------ Data excerpts

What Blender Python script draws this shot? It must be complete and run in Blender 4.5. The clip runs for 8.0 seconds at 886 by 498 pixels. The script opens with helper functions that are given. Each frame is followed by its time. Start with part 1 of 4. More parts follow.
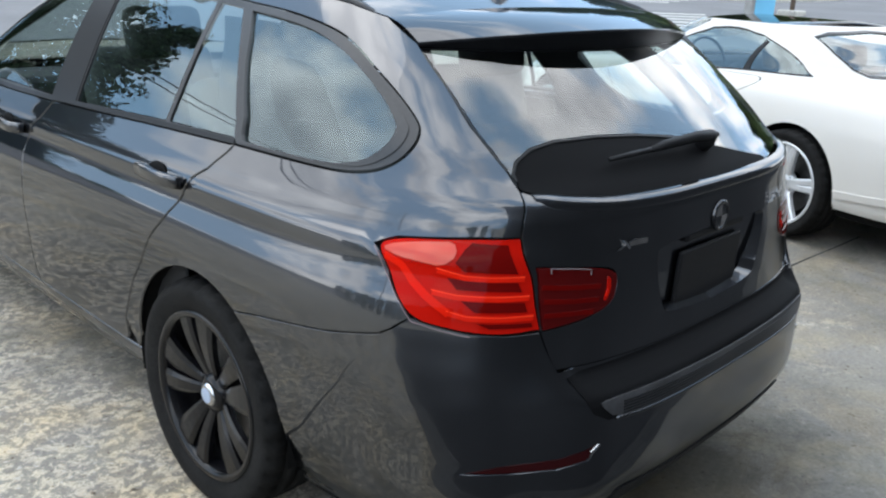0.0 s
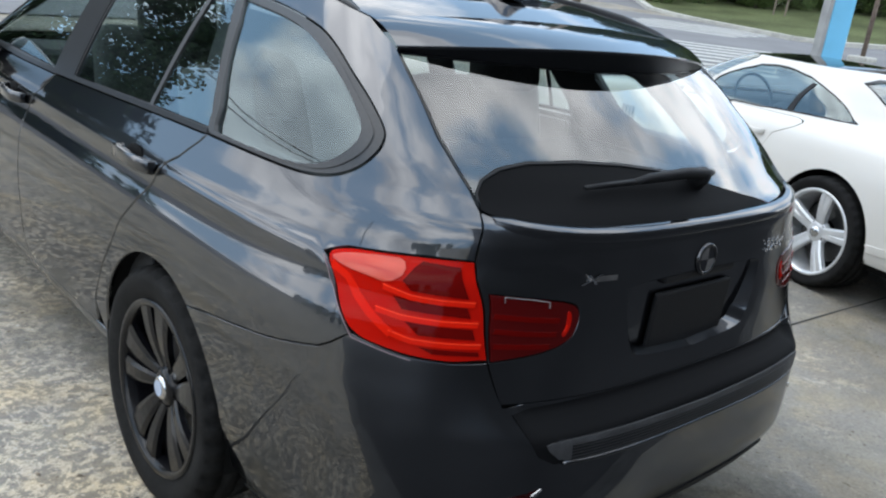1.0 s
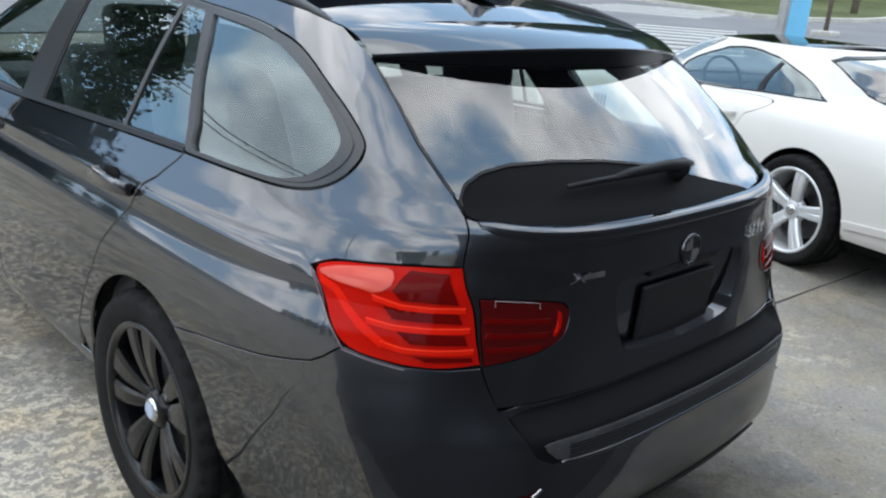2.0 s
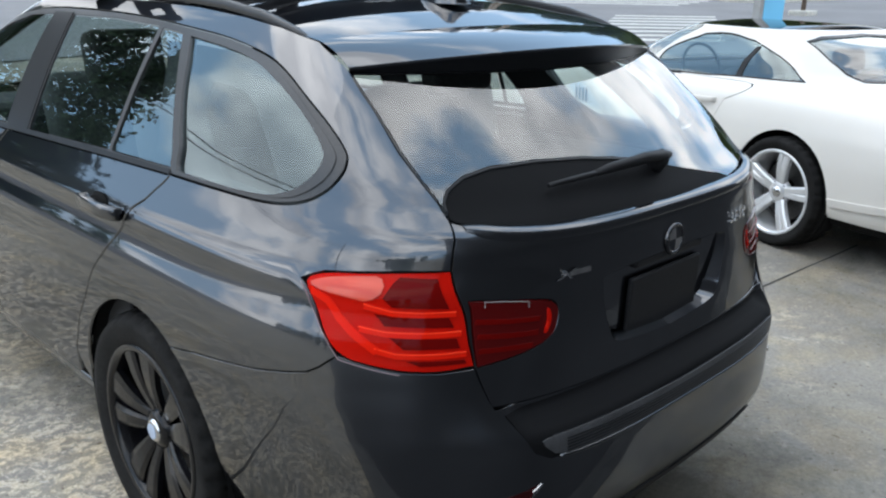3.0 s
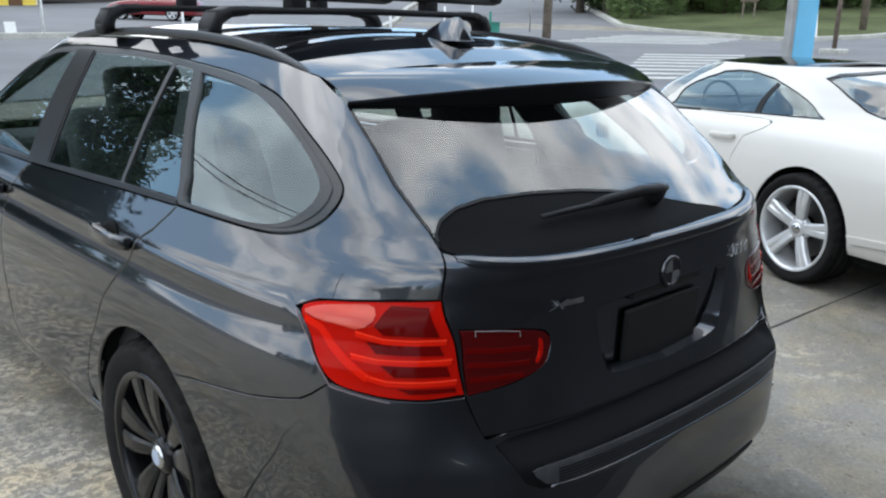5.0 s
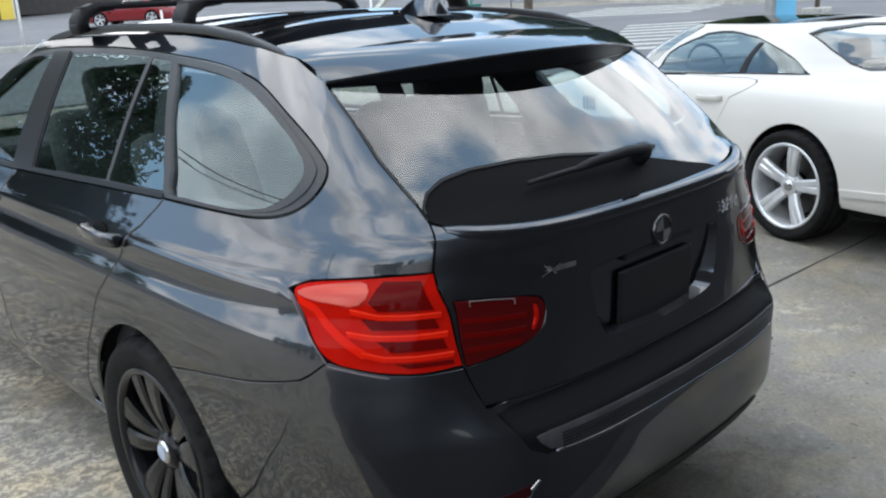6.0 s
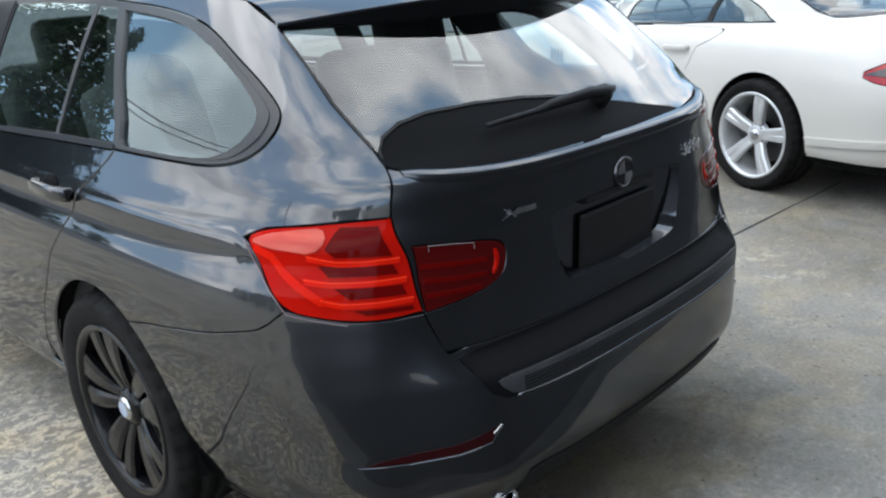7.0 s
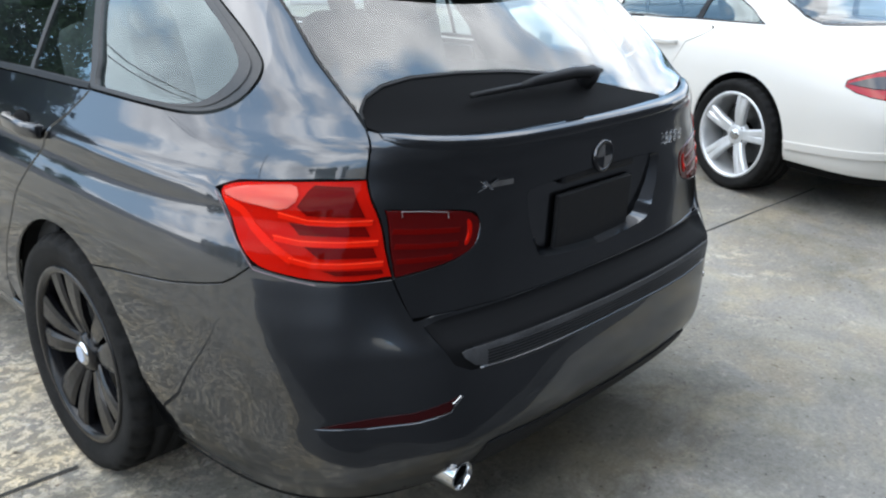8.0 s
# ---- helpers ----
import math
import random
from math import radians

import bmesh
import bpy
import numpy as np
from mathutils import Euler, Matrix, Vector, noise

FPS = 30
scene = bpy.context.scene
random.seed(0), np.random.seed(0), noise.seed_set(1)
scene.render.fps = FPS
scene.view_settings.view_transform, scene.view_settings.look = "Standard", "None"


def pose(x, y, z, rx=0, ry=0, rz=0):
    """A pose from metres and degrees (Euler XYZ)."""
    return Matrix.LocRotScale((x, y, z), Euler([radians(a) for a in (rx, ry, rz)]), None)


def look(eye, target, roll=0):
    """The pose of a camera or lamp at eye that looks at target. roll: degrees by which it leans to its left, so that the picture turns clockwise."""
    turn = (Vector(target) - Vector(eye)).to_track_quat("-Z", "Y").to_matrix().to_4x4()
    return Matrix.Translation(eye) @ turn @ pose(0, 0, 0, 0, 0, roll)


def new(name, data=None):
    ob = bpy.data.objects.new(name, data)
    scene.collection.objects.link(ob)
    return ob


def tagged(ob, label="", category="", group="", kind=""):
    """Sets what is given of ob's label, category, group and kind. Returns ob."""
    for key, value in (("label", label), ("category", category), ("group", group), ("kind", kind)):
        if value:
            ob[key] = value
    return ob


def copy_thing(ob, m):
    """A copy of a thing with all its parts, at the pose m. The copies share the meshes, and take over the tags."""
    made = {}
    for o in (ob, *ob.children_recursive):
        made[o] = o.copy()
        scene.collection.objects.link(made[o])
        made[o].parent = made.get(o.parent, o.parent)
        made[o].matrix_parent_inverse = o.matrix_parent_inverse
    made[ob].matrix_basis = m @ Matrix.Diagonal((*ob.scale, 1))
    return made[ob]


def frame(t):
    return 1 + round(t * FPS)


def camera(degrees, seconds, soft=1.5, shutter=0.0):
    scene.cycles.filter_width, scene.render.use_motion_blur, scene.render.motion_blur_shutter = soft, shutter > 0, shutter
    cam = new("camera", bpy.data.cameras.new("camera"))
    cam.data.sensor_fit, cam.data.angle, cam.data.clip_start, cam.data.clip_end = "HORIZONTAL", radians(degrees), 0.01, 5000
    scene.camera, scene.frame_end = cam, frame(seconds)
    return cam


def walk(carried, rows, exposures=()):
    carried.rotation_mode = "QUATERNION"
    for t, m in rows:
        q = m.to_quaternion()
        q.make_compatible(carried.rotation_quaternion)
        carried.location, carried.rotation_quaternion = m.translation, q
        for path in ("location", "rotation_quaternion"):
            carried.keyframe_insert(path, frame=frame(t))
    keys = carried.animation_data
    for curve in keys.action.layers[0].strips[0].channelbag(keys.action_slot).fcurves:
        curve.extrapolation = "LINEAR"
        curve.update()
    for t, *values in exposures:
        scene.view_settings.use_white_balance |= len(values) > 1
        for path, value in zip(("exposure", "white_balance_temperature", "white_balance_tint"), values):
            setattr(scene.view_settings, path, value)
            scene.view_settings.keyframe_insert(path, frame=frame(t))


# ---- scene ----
cam = camera(55.0, 8.0, soft=2.2)
ROWS = [
    (0.0, -1.9834, -1.9035, 1.4700, 71.904, -2.595, -45.523),
    (0.2, -1.9156, -1.9196, 1.4780, 73.762, -2.962, -45.781),
    (0.5, -1.8214, -1.9445, 1.4803, 75.318, -7.050, -43.604),
    (0.6, -1.8022, -1.9415, 1.4794, 71.877, -8.261, -43.750),
    (1.0, -1.7761, -1.9612, 1.4681, 72.229, -7.362, -40.794),
    (1.5, -1.7768, -1.9397, 1.4779, 68.285, -8.970, -43.101),
    (1.7, -1.7800, -1.9391, 1.4824, 70.737, -6.937, -43.094),
    (2.8, -1.7880, -1.9621, 1.5034, 72.401, -1.588, -44.682),
    (3.0, -1.7918, -1.9699, 1.5050, 72.327, -1.281, -44.685),
    (3.5, -1.7951, -1.9831, 1.5068, 74.467, -0.946, -43.168),
    (4.0, -1.7676, -2.0204, 1.5022, 73.811, -1.570, -43.149),
    (4.2, -1.7640, -2.0300, 1.5020, 75.300, -0.500, -43.000),
    (5.3, -1.7552, -2.0499, 1.5005, 74.650, -1.250, -42.500),
    (5.5, -1.7538, -2.0510, 1.5011, 74.549, -0.709, -42.318),
    (5.7, -1.7487, -2.0566, 1.4912, 75.827, 1.359, -41.270),
    (6.0, -1.7464, -2.0617, 1.4699, 73.857, 2.672, -43.817),
    (6.5, -1.7203, -2.0658, 1.4322, 70.905, 3.022, -46.312),
    (7.0, -1.7132, -2.0708, 1.4287, 71.104, 3.170, -45.820),
    (7.5, -1.7174, -2.0700, 1.4170, 68.673, -0.535, -45.690),
    (8.0, -1.7112, -2.0679, 1.4054, 69.637, -1.790, -46.022),
]
walk(cam, [(t, pose(x, y, z, rx, ry, rz)) for t, x, y, z, rx, ry, rz in ROWS],
     [(0.0, -0.30, 6450, 10), (0.5, -0.50, 6450, 10), (1.5, -0.36, 6450, 10), (3.5, -0.37, 6450, 10), (4.2, -0.48, 6450, 10), (5.5, -0.49, 6500, 10), (6.5, -0.42, 6500, 10), (7.0, -0.34, 6500, 10), (7.5, -0.24, 6450, 10), (8.0, -0.04, 6450, 10)])

# ---- world and sun ----
SUN_EL, SUN_AZ = radians(55), radians(-36)
world = bpy.data.worlds.new("sky")
scene.world = world
world.use_nodes = True
wn, wl = world.node_tree.nodes, world.node_tree.links
for n in list(wn):
    wn.remove(n)


def wnode(kind, **values):
    n = wn.new(kind)
    for k, v in values.items():
        n.inputs[k].default_value = v
    return n


sky = wn.new("ShaderNodeTexSky")
sky.sky_type, sky.sun_disc = "NISHITA", False
sky.sun_elevation, sky.sun_rotation = SUN_EL, SUN_AZ
coord = wn.new("ShaderNodeTexCoord")
flat = wn.new("ShaderNodeMapping")
flat.inputs["Scale"].default_value = (1.0, 1.0, 1.9)
flat.inputs["Location"].default_value = (5.03, 10.19, -53.2)
wl.new(coord.outputs["Generated"], flat.inputs[0])
big = wnode("ShaderNodeTexNoise", Scale=2.2, Detail=8.0, Roughness=0.55)
wl.new(flat.outputs[0], big.inputs["Vector"])
cover = wn.new("ShaderNodeMapRange")
cover.inputs[1].default_value, cover.inputs[2].default_value = 0.435, 0.535
wl.new(big.outputs[0], cover.inputs[0])
shade = wnode("ShaderNodeTexNoise", Scale=3.6, Detail=6.0, Roughness=0.52)
wl.new(flat.outputs[0], shade.inputs["Vector"])
cloudtone = wn.new("ShaderNodeValToRGB")
cloudtone.color_ramp.elements[0].position, cloudtone.color_ramp.elements[0].color = 0.36, (18.0, 19.0, 20.4, 1)
cloudtone.color_ramp.elements[1].position, cloudtone.color_ramp.elements[1].color = 0.60, (35.0, 36.0, 36.8, 1)
wl.new(shade.outputs[0], cloudtone.inputs[0])
skymix = wn.new("ShaderNodeMix")
skymix.data_type = "RGBA"
wl.new(cover.outputs[0], skymix.inputs[0])
haze = wn.new("ShaderNodeMix")
haze.data_type = "RGBA"
haze.inputs[0].default_value, haze.inputs[7].default_value = 0.8, (10.6, 16.4, 23.6, 1)
wl.new(sky.outputs[0], haze.inputs[6])
wl.new(haze.outputs[2], skymix.inputs[6])
wl.new(cloudtone.outputs[0], skymix.inputs[7])
back = wnode("ShaderNodeBackground", Strength=0.122)
wl.new(skymix.outputs[2], back.inputs[0])
wout = wn.new("ShaderNodeOutputWorld")
wl.new(back.outputs[0], wout.inputs[0])

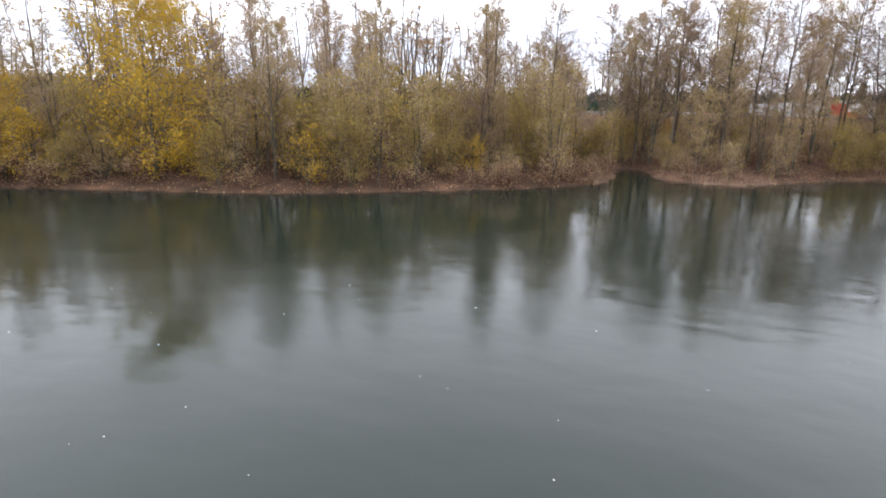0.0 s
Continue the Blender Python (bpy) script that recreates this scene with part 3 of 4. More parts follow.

------------

* [Task directions]:
Only the lines from the one with "made[o] = o.copy()" up to the one with "return 1 + round(t * FPS)" should be repeated, both included, exactly as they appear.

* [Reply]:
        made[o] = o.copy()
        scene.collection.objects.link(made[o])
        made[o].parent = made.get(o.parent, o.parent)
        made[o].matrix_parent_inverse = o.matrix_parent_inverse
    made[ob].matrix_basis = m @ Matrix.Diagonal((*ob.scale, 1))
    return made[ob]


def frame(t):
    return 1 + round(t * FPS)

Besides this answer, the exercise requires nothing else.